Die EU-Kommission verteidigt dagegen die geplante Reform. Die bisherigen Fluggastrechte würden der Annullierung von Flügen Vorschub leisten, sagte eine Sprecherin dem Tagesspiegel. Die geplante Verschärfung bei den Verspätungsregeln „soll den Druck auf die Fluggesellschaften erhöhen, einen Flug durchzuführen und nicht einfach zu annullieren.“ Mit der Reform will Brüssel zudem weitere Probleme beheben, die in der alten Verordnung stecken. So wolle man ein effizientes Beschwerdeverfahren für die Fluggäste schaffen.
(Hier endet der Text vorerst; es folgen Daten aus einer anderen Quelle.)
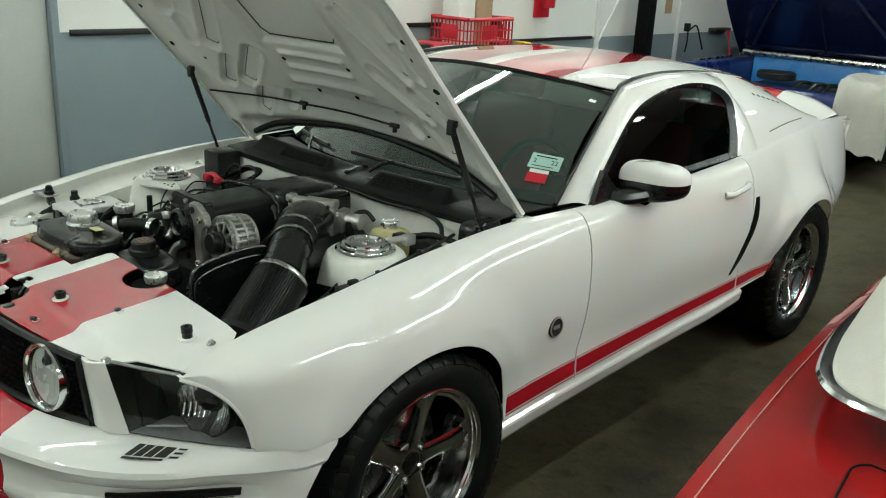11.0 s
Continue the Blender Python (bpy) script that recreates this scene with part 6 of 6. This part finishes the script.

Künftig sollen die Fluggesellschaften klare Beschwerdeverfahren einrichten, ihren Kunden E-Mail-Adressen für deren Beschwerden nennen und Online-Formulare zur Verfügung stellen. Zudem sollen sie spätestens innerhalb einer Woche den Eingang der Beschwerde bestätigen und innerhalb von zwei Monaten eine Antwort schicken. Zudem sollen die Airlines gezwungen werden, Passagiere auch dann zu befördern, wenn sie nur den Rückflug antreten und auf den Hinflug verzichten. Das hatte in der Vergangenheit immer wieder für Ärger gesorgt.